Your task is to copy the listing exactly. Drop any pictures from the copy.

(begin)

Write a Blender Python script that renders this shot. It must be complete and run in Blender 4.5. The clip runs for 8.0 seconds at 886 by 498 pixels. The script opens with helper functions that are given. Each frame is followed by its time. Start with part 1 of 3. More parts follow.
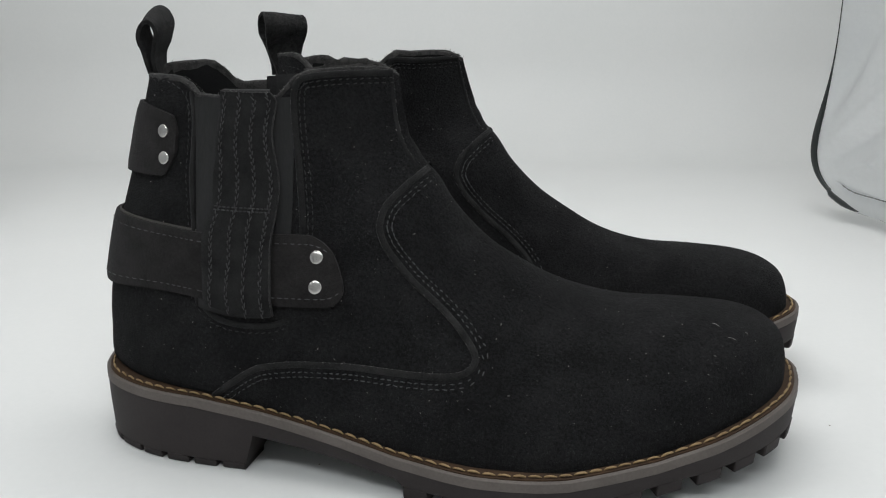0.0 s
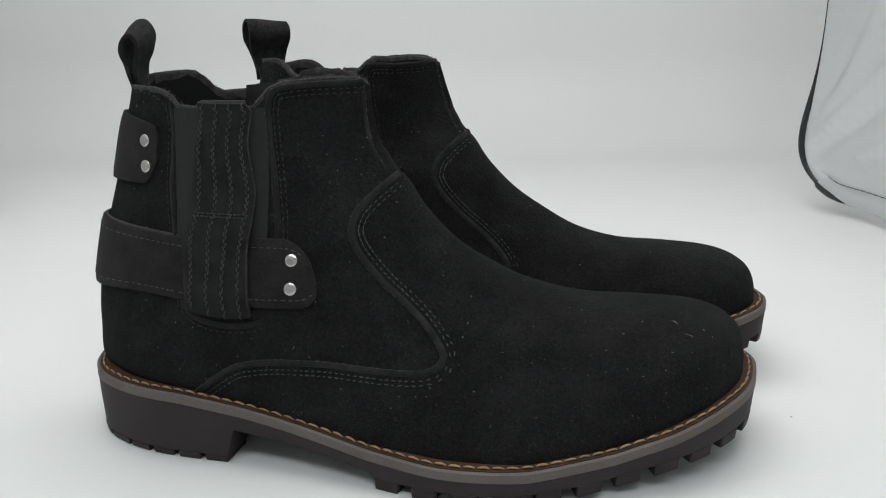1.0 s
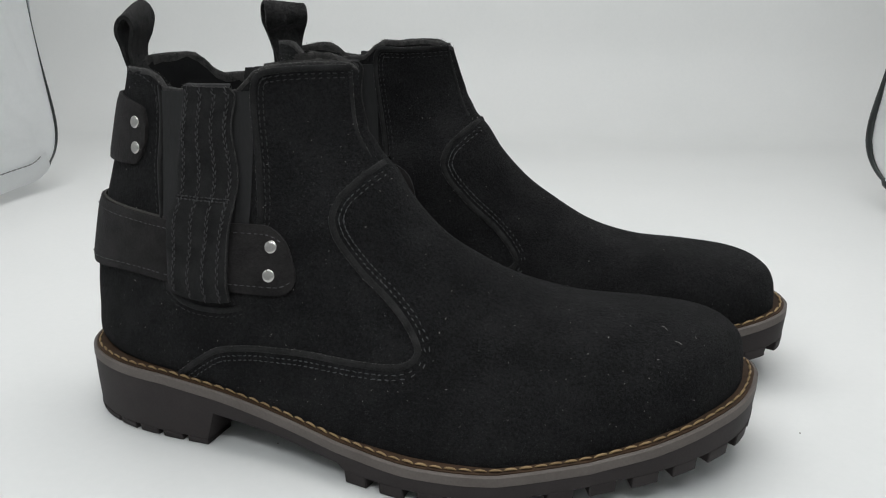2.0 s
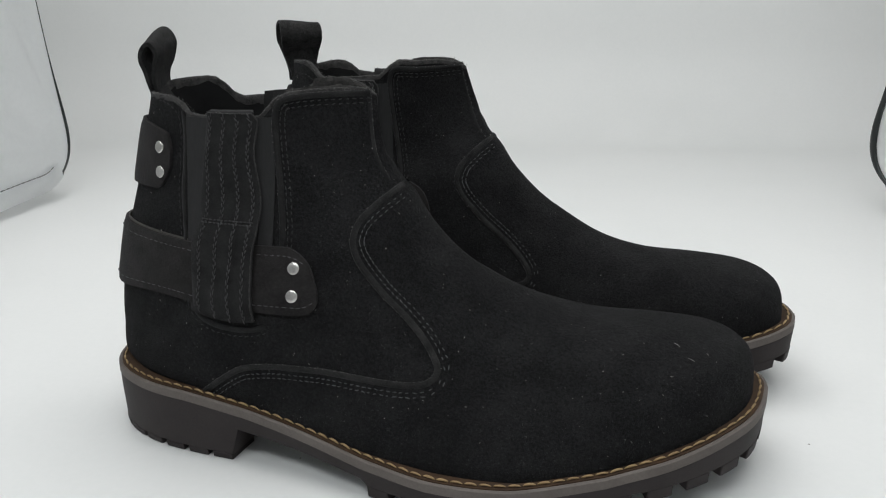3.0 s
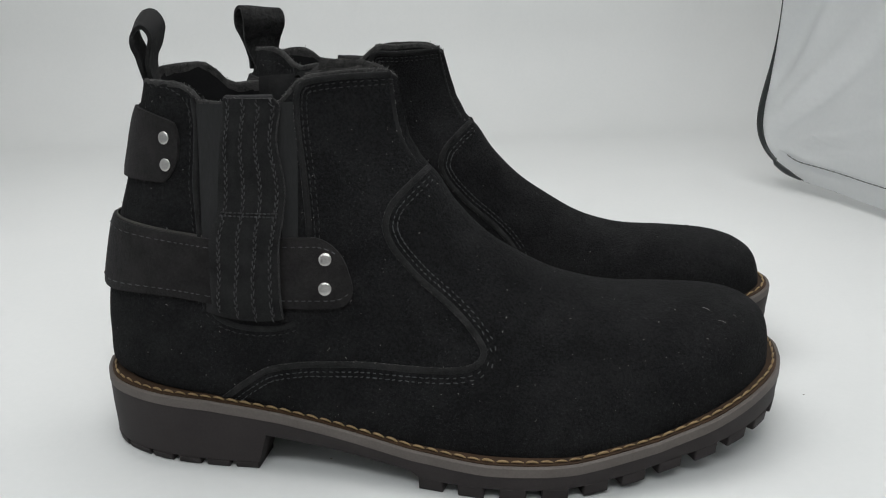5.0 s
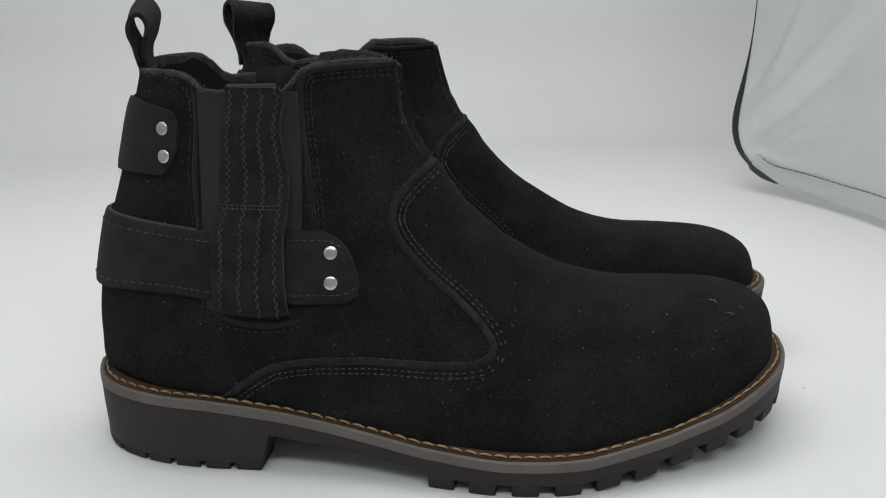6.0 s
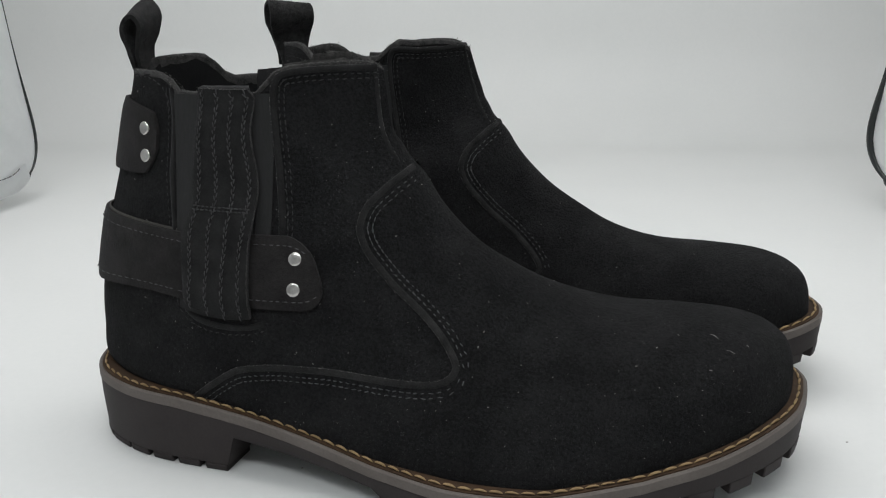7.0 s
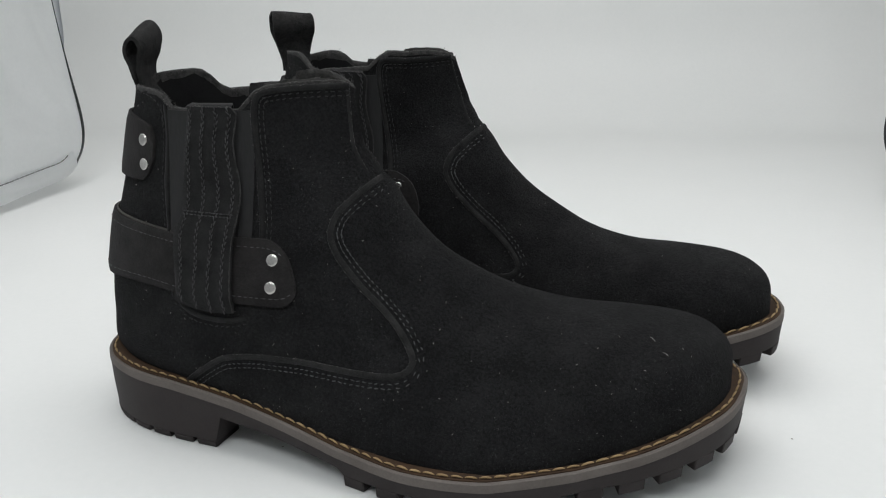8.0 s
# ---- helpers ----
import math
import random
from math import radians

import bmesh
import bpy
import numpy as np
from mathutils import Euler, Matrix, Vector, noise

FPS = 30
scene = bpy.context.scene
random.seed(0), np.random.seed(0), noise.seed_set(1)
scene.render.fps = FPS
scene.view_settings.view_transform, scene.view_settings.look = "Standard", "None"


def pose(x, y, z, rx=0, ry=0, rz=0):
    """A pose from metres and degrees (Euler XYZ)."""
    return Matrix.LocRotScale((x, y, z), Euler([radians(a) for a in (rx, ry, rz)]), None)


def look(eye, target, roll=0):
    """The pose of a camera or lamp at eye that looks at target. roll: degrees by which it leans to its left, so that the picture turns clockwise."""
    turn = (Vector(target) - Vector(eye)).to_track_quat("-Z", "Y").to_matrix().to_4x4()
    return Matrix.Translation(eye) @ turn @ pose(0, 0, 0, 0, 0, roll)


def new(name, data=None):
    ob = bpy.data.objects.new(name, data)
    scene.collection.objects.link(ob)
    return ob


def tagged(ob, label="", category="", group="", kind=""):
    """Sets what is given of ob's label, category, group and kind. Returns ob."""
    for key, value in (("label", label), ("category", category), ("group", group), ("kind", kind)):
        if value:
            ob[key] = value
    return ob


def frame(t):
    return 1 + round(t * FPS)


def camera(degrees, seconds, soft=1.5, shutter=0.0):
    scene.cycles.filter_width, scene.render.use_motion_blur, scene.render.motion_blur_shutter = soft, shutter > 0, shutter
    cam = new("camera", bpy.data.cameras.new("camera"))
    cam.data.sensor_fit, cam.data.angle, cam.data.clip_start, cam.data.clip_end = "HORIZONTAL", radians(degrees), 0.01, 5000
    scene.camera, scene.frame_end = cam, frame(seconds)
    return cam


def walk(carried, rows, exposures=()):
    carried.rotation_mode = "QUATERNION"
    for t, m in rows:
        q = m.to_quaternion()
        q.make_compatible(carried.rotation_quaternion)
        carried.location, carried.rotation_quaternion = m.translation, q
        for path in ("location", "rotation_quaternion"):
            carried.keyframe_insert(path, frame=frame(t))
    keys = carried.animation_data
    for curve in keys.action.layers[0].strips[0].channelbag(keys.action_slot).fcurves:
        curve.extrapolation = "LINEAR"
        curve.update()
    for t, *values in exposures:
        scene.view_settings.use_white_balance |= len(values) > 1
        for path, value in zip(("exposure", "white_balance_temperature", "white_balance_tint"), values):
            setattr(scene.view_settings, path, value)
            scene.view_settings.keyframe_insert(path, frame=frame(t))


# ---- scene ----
K = 0.93          # true size of the plan's unit in metres
cam = camera(55.5, 8.0, soft=1.1)
METRES, EYE, TILT, LEAN, TURN = 0.42 * K, 0.207 * K, -15.0, 0.0, 0.0
ROWS = [
    (0.0, 0.0, 0.0, 0.0, 0.0, 0.0, -0.0),
    (0.5, -0.0023, -0.0319, 0.0125, -0.9, 0.02, 0.73),
    (1.0, 0.0479, -0.042, 0.0175, 0.73, -0.88, 0.42),
    (1.5, 0.1338, -0.0097, 0.0116, 3.18, -1.8, -0.92),
    (2.0, 0.1634, -0.0062, 0.0301, 6.58, -2.17, -1.61),
    (2.2, 0.1672, -0.0165, 0.0616, 7.22, -2.57, -1.64),
    (3.3, 0.1378, -0.0589, 0.054, 5.92, -2.39, -0.46),
    (3.5, 0.131, -0.0879, 0.0479, 4.39, -2.49, -0.14),
    (4.0, 0.0743, -0.0776, 0.0337, 1.2, -2.61, 0.87),
    (4.5, -0.0202, -0.052, 0.0223, -0.94, -2.55, 1.62),
    (4.7, -0.046, -0.036, 0.0374, -2.52, -2.54, 1.72),
    (5.8, -0.1316, -0.0077, 0.0203, -7.22, -1.81, 2.19),
    (6.0, -0.1316, -0.0003, 0.0155, -7.31, -1.58, 2.22),
    (6.5, -0.0549, 0.0276, 0.0193, -5.23, -1.48, 0.95),
    (7.0, 0.0897, 0.0405, 0.0295, 4.61, -1.68, -0.61),
    (7.5, 0.1781, 0.0271, 0.0439, 6.64, -2.87, -1.42),
    (8.0, 0.21, -0.0288, 0.0692, 8.81, -3.51, -1.29),
]
walk(cam, [(t, pose(0, 0, EYE, TILT, LEAN, TURN) @ pose(METRES * x, METRES * y, METRES * z, 90 + pitch, roll, yaw)) for t, x, y, z, yaw, pitch, roll in ROWS],
     exposures=[(0.0, -0.07), (2.0, -0.05), (3.5, -0.03), (4.0, -0.11), (6.5, -0.14), (7.0, -0.11), (7.5, 0.0), (8.0, -0.04)])

# ---- light ----
world = bpy.data.worlds.new("room")
scene.world = world
world.use_nodes = True
world.node_tree.nodes["Background"].inputs[0].default_value = (0.80, 0.88, 1.0, 1)
world.node_tree.nodes["Background"].inputs[1].default_value = 0.25


def panel_lamp(name, x, y, z, tx, ty, tz, sx, sy, watts, colour):
    data = bpy.data.lights.new(name, "AREA")
    data.shape, data.size, data.size_y, data.energy, data.color = "RECTANGLE", sx * K, sy * K, watts, colour
    ob = new(name, data)
    ob.matrix_world = look((x * K, y * K, z * K), (tx * K, ty * K, tz * K))
    return ob


panel_lamp("led_panel_lamp", 0.0, 0.60, 0.950, 0.0, 0.601, 0, 1.20, 0.66, 6.1, (1.0, 0.996, 0.987))
# unseen fill added high in front to brighten the boots' sides and the back
panel_lamp("front_fill_lamp", -0.08, -0.24, 0.88, -0.04, 0.45, 0.08, 0.90, 0.10, 3.1, (0.960, 1.0, 1.015))

# ---- materials ----
def material(name):
    m = bpy.data.materials.new(name)
    m.use_nodes = True
    nt = m.node_tree
    return m, nt, nt.nodes["Principled BSDF"]


def add(nt, kind, **values):
    n = nt.nodes.new(kind)
    for key, value in values.items():
        n.inputs[key.replace("_", " ")].default_value = value
    return n


def coords(nt, scale=(1, 1, 1)):
    tc = nt.nodes.new("ShaderNodeTexCoord")
    mp = nt.nodes.new("ShaderNodeMapping")
    mp.inputs["Scale"].default_value = scale
    nt.links.new(tc.outputs["Object"], mp.inputs["Vector"])
    return mp.outputs["Vector"]


def ramp(nt, source, stops):
    r = nt.nodes.new("ShaderNodeValToRGB")
    r.color_ramp.elements[0].position, r.color_ramp.elements[0].color = stops[0][0], (*stops[0][1], 1)
    r.color_ramp.elements[1].position, r.color_ramp.elements[1].color = stops[-1][0], (*stops[-1][1], 1)
    for p, c in stops[1:-1]:
        r.color_ramp.elements.new(p).color = (*c, 1)
    nt.links.new(source, r.inputs["Fac"])
    return r.outputs["Color"]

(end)

> Expected answer:
Write a Blender Python script that renders this shot. It must be complete and run in Blender 4.5. The clip runs for 8.0 seconds at 886 by 498 pixels. The script opens with helper functions that are given. Each frame is followed by its time. Start with part 1 of 3. More parts follow.
0.0 s
1.0 s
2.0 s
3.0 s
5.0 s
6.0 s
7.0 s
8.0 s
# ---- helpers ----
import math
import random
from math import radians

import bmesh
import bpy
import numpy as np
from mathutils import Euler, Matrix, Vector, noise

FPS = 30
scene = bpy.context.scene
random.seed(0), np.random.seed(0), noise.seed_set(1)
scene.render.fps = FPS
scene.view_settings.view_transform, scene.view_settings.look = "Standard", "None"


def pose(x, y, z, rx=0, ry=0, rz=0):
    """A pose from metres and degrees (Euler XYZ)."""
    return Matrix.LocRotScale((x, y, z), Euler([radians(a) for a in (rx, ry, rz)]), None)


def look(eye, target, roll=0):
    """The pose of a camera or lamp at eye that looks at target. roll: degrees by which it leans to its left, so that the picture turns clockwise."""
    turn = (Vector(target) - Vector(eye)).to_track_quat("-Z", "Y").to_matrix().to_4x4()
    return Matrix.Translation(eye) @ turn @ pose(0, 0, 0, 0, 0, roll)


def new(name, data=None):
    ob = bpy.data.objects.new(name, data)
    scene.collection.objects.link(ob)
    return ob


def tagged(ob, label="", category="", group="", kind=""):
    """Sets what is given of ob's label, category, group and kind. Returns ob."""
    for key, value in (("label", label), ("category", category), ("group", group), ("kind", kind)):
        if value:
            ob[key] = value
    return ob


def frame(t):
    return 1 + round(t * FPS)


def camera(degrees, seconds, soft=1.5, shutter=0.0):
    scene.cycles.filter_width, scene.render.use_motion_blur, scene.render.motion_blur_shutter = soft, shutter > 0, shutter
    cam = new("camera", bpy.data.cameras.new("camera"))
    cam.data.sensor_fit, cam.data.angle, cam.data.clip_start, cam.data.clip_end = "HORIZONTAL", radians(degrees), 0.01, 5000
    scene.camera, scene.frame_end = cam, frame(seconds)
    return cam


def walk(carried, rows, exposures=()):
    carried.rotation_mode = "QUATERNION"
    for t, m in rows:
        q = m.to_quaternion()
        q.make_compatible(carried.rotation_quaternion)
        carried.location, carried.rotation_quaternion = m.translation, q
        for path in ("location", "rotation_quaternion"):
            carried.keyframe_insert(path, frame=frame(t))
    keys = carried.animation_data
    for curve in keys.action.layers[0].strips[0].channelbag(keys.action_slot).fcurves:
        curve.extrapolation = "LINEAR"
        curve.update()
    for t, *values in exposures:
        scene.view_settings.use_white_balance |= len(values) > 1
        for path, value in zip(("exposure", "white_balance_temperature", "white_balance_tint"), values):
            setattr(scene.view_settings, path, value)
            scene.view_settings.keyframe_insert(path, frame=frame(t))


# ---- scene ----
K = 0.93          # true size of the plan's unit in metres
cam = camera(55.5, 8.0, soft=1.1)
METRES, EYE, TILT, LEAN, TURN = 0.42 * K, 0.207 * K, -15.0, 0.0, 0.0
ROWS = [
    (0.0, 0.0, 0.0, 0.0, 0.0, 0.0, -0.0),
    (0.5, -0.0023, -0.0319, 0.0125, -0.9, 0.02, 0.73),
    (1.0, 0.0479, -0.042, 0.0175, 0.73, -0.88, 0.42),
    (1.5, 0.1338, -0.0097, 0.0116, 3.18, -1.8, -0.92),
    (2.0, 0.1634, -0.0062, 0.0301, 6.58, -2.17, -1.61),
    (2.2, 0.1672, -0.0165, 0.0616, 7.22, -2.57, -1.64),
    (3.3, 0.1378, -0.0589, 0.054, 5.92, -2.39, -0.46),
    (3.5, 0.131, -0.0879, 0.0479, 4.39, -2.49, -0.14),
    (4.0, 0.0743, -0.0776, 0.0337, 1.2, -2.61, 0.87),
    (4.5, -0.0202, -0.052, 0.0223, -0.94, -2.55, 1.62),
    (4.7, -0.046, -0.036, 0.0374, -2.52, -2.54, 1.72),
    (5.8, -0.1316, -0.0077, 0.0203, -7.22, -1.81, 2.19),
    (6.0, -0.1316, -0.0003, 0.0155, -7.31, -1.58, 2.22),
    (6.5, -0.0549, 0.0276, 0.0193, -5.23, -1.48, 0.95),
    (7.0, 0.0897, 0.0405, 0.0295, 4.61, -1.68, -0.61),
    (7.5, 0.1781, 0.0271, 0.0439, 6.64, -2.87, -1.42),
    (8.0, 0.21, -0.0288, 0.0692, 8.81, -3.51, -1.29),
]
walk(cam, [(t, pose(0, 0, EYE, TILT, LEAN, TURN) @ pose(METRES * x, METRES * y, METRES * z, 90 + pitch, roll, yaw)) for t, x, y, z, yaw, pitch, roll in ROWS],
     exposures=[(0.0, -0.07), (2.0, -0.05), (3.5, -0.03), (4.0, -0.11), (6.5, -0.14), (7.0, -0.11), (7.5, 0.0), (8.0, -0.04)])

# ---- light ----
world = bpy.data.worlds.new("room")
scene.world = world
world.use_nodes = True
world.node_tree.nodes["Background"].inputs[0].default_value = (0.80, 0.88, 1.0, 1)
world.node_tree.nodes["Background"].inputs[1].default_value = 0.25


def panel_lamp(name, x, y, z, tx, ty, tz, sx, sy, watts, colour):
    data = bpy.data.lights.new(name, "AREA")
    data.shape, data.size, data.size_y, data.energy, data.color = "RECTANGLE", sx * K, sy * K, watts, colour
    ob = new(name, data)
    ob.matrix_world = look((x * K, y * K, z * K), (tx * K, ty * K, tz * K))
    return ob


panel_lamp("led_panel_lamp", 0.0, 0.60, 0.950, 0.0, 0.601, 0, 1.20, 0.66, 6.1, (1.0, 0.996, 0.987))
# unseen fill added high in front to brighten the boots' sides and the back
panel_lamp("front_fill_lamp", -0.08, -0.24, 0.88, -0.04, 0.45, 0.08, 0.90, 0.10, 3.1, (0.960, 1.0, 1.015))

# ---- materials ----
def material(name):
    m = bpy.data.materials.new(name)
    m.use_nodes = True
    nt = m.node_tree
    return m, nt, nt.nodes["Principled BSDF"]


def add(nt, kind, **values):
    n = nt.nodes.new(kind)
    for key, value in values.items():
        n.inputs[key.replace("_", " ")].default_value = value
    return n


def coords(nt, scale=(1, 1, 1)):
    tc = nt.nodes.new("ShaderNodeTexCoord")
    mp = nt.nodes.new("ShaderNodeMapping")
    mp.inputs["Scale"].default_value = scale
    nt.links.new(tc.outputs["Object"], mp.inputs["Vector"])
    return mp.outputs["Vector"]


def ramp(nt, source, stops):
    r = nt.nodes.new("ShaderNodeValToRGB")
    r.color_ramp.elements[0].position, r.color_ramp.elements[0].color = stops[0][0], (*stops[0][1], 1)
    r.color_ramp.elements[1].position, r.color_ramp.elements[1].color = stops[-1][0], (*stops[-1][1], 1)
    for p, c in stops[1:-1]:
        r.color_ramp.elements.new(p).color = (*c, 1)
    nt.links.new(source, r.inputs["Fac"])
    return r.outputs["Color"]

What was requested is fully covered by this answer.